Frye repeatedly tells a story in which a society that builds protective walls huddles behind those walls in fear of the warrior societies outside. For Frye, walls inevitably breed weakness, and indeed feminization; he approvingly quotes the Spartans to this effect repeatedly. He argues that sooner or later the walled societies fall to the barbarians beyond the walls, as the walls allow for sophisticated culture to thrive but also lead to an enfeebling of the walled population.
Put like that you can see the problem. Given long enough, any society will fall. It doesn’t matter to Frye that the Romans started building walls in the 4th century BC and had their Empire tumble down in the 5th century AD; for Frye, it shows the futility of the walled facing the un-walled. The technology and tactics that go along with civilization don’t count for much.
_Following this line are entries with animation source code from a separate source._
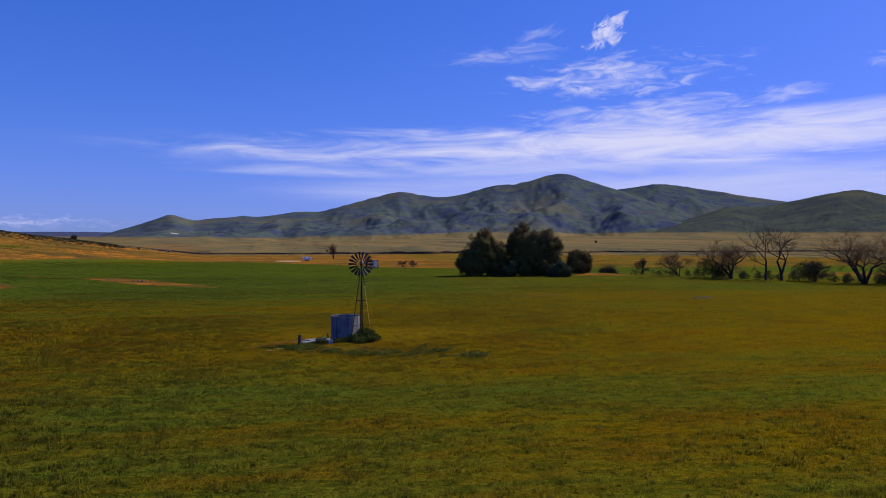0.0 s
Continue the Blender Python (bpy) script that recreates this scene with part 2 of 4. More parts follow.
M_GROUND, M_BLADE = make_ground_material(), make_blade_material()
# blue of distance haze and of shaded slopes mixed into the range's colours
M_HILL = make_hill_material("hazy_hill_scrub", (0.042, 0.053, 0.091), (0.075, 0.098, 0.070), (0.134, 0.115, 0.061), (0.032, 0.041, 0.071))
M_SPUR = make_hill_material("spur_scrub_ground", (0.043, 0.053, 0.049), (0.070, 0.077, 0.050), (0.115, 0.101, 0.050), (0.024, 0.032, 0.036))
# the mesa's base colours are mostly distance haze
M_MESA = make_hill_material("hazy_mesa_ground", (0.044, 0.054, 0.104), (0.056, 0.068, 0.120), (0.064, 0.072, 0.112), (0.036, 0.044, 0.088))
M_ROCK = make_rock_material()
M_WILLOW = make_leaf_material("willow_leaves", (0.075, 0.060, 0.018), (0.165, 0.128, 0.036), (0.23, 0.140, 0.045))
M_SHRUB = make_leaf_material("grey_green_leaves", (0.030, 0.038, 0.018), (0.075, 0.085, 0.045))
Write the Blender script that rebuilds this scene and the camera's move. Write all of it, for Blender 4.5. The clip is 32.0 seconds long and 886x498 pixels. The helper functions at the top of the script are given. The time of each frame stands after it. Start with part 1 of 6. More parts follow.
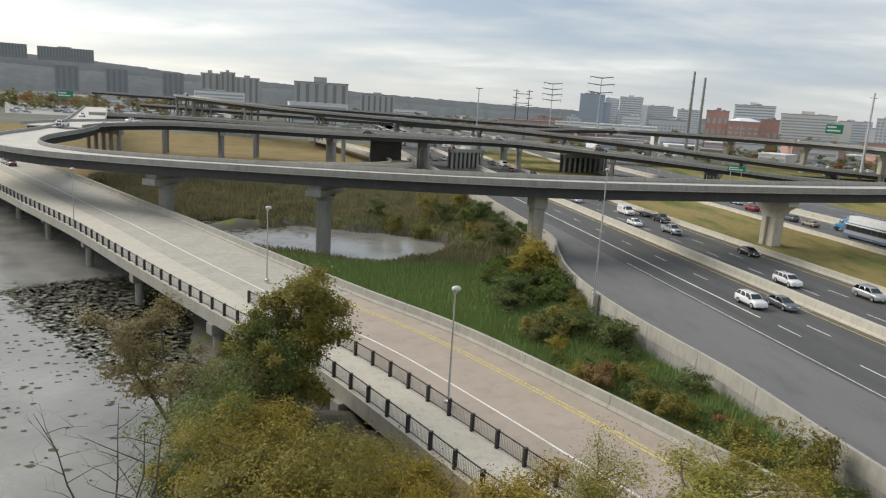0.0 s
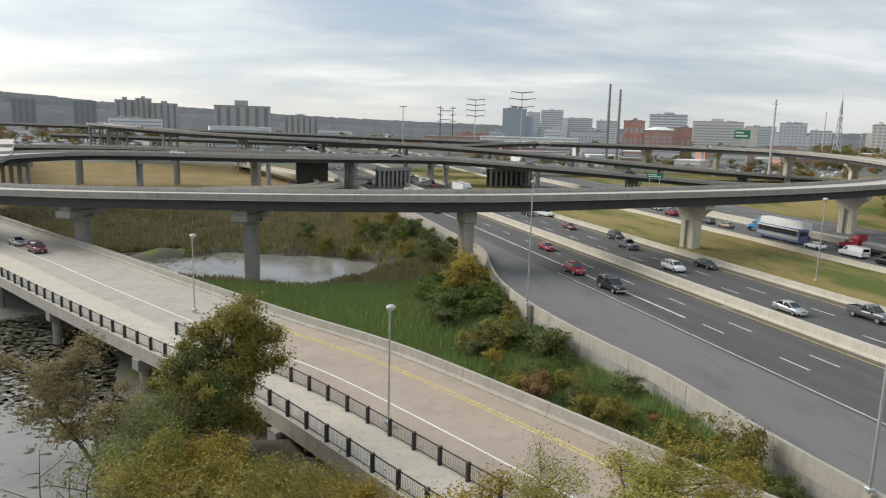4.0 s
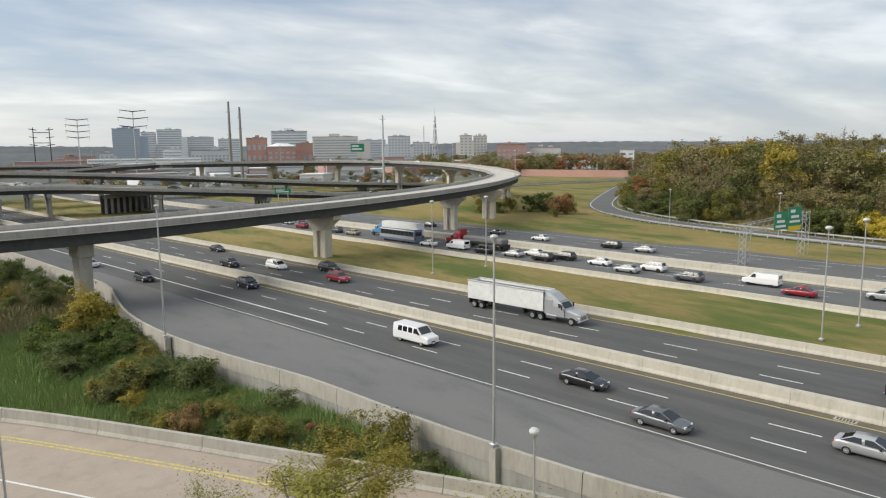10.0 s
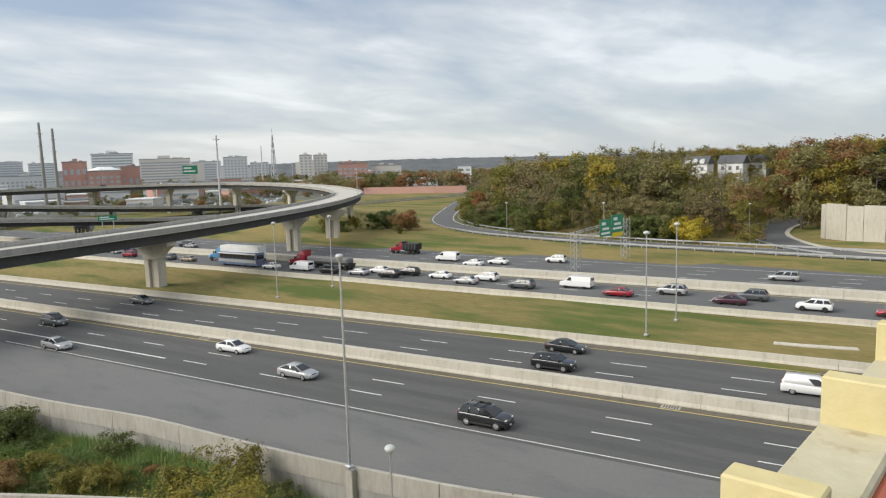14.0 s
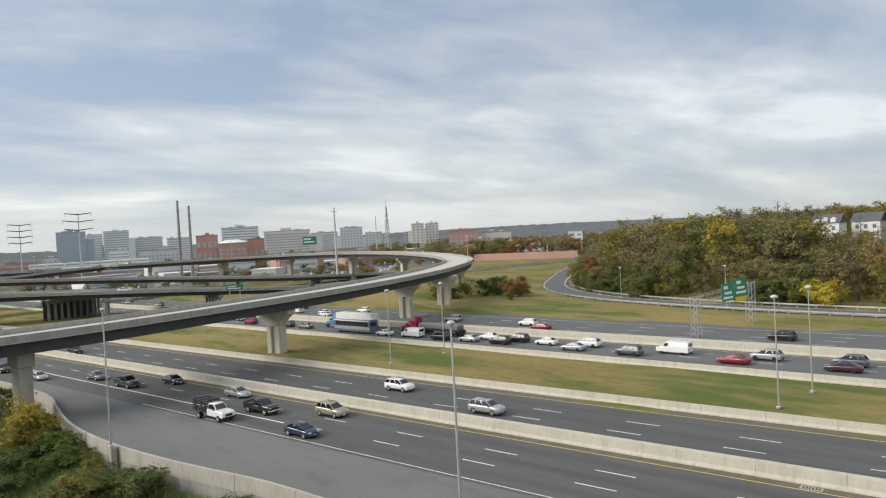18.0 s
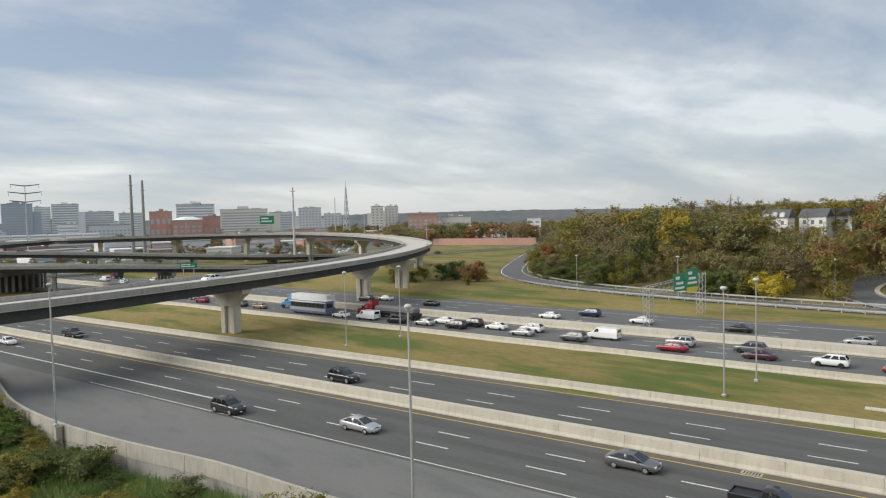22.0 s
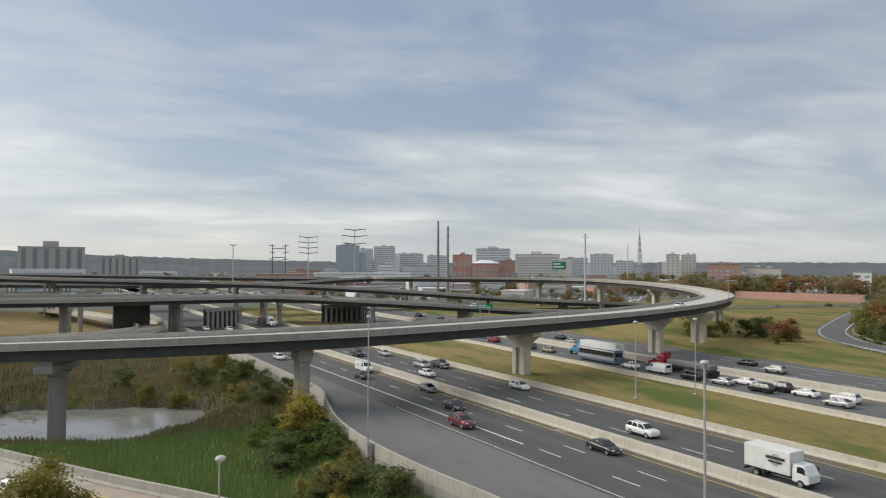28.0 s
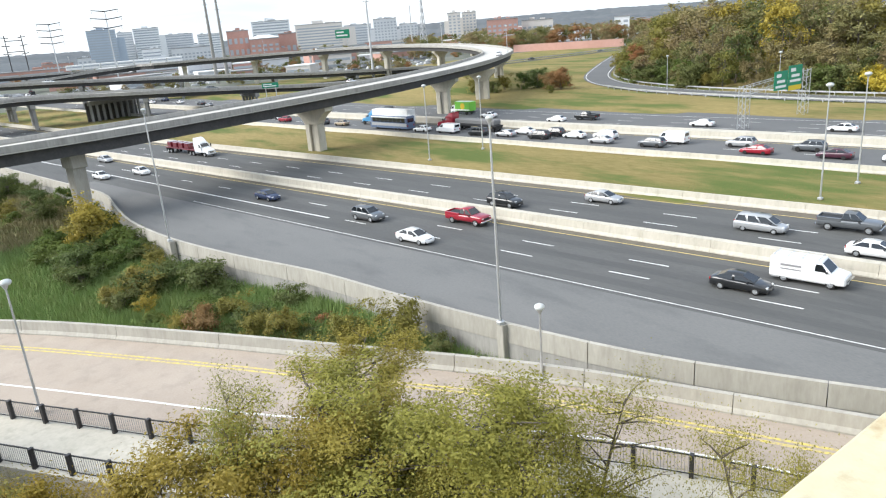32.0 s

Frye waxes rhapsodic on the toughness of the un-walled, on the virtues of Spartans and Mongols and Huns. One might say he accepts their perspective on history uncritically. He maintains that Greeks outside of Sparta were weakened by their walls, which makes it odd that they were in high demand as mercenaries in the ancient world. Frye skips over the later advent of mercenaries in the Middle Ages as well, and indeed the whole process of the professionalization of warfare in the modern world.
There are a number of omissions and exaggerations and bad arguments in this book, all deployed in one direction: exalting the alleged masculine virtues of extramural barbarian warriors. Frye admits his sympathy for the un-walled late in the book, remembering being thrilled by a screening of the original King Kong: “Nine years old and we already knew that we were supposed to root for the primitive over the civilized.” I can’t fault his taste in movies, but it’s an odd passage. He goes on to state that with the romantic exaltation of the un-walled “we have arrived at that point where the protagonists begin to remind us of ourselves.” That’s a strange admission for a historian to make four-fifths of the way through a book; one would hope the common humanity of their subjects would seem familiar all the way through.
At any rate, after this the book deals with the 20th century, and views walls a little differently, as a way of shaping population migrations as well as fortifications in war. This is one of the better parts of the book, filled with interesting anecdotes and intriguing, precise facts used well. Most of the best moments in the book are along similar lines: moments of storytelling, as Frye recounts one military campaign or another. And there are some interesting ideas in Walls; there’s an intriguing focus on Central Asia, for example, home to so many notorious barbarians.
In the end, though, the book feels more like the outline of a myth than a coherent work of history. Frye has one story that means something to him, and he tells it over and over again. I think it’s been done before, better, and without the cloak of history over it. Robert E. Howard ended his short story “Beyond the Black River” by having a character sum up Howard’s worldview: “Barbarism is the natural state of mankind… Civilization is unnatural. It is a whim of circumstance. And barbarism must always ultimately triumph.” Walls never reaches that epigrammatic height. My recommendation is to pass it by, and pick up a collection of Howard’s fiction.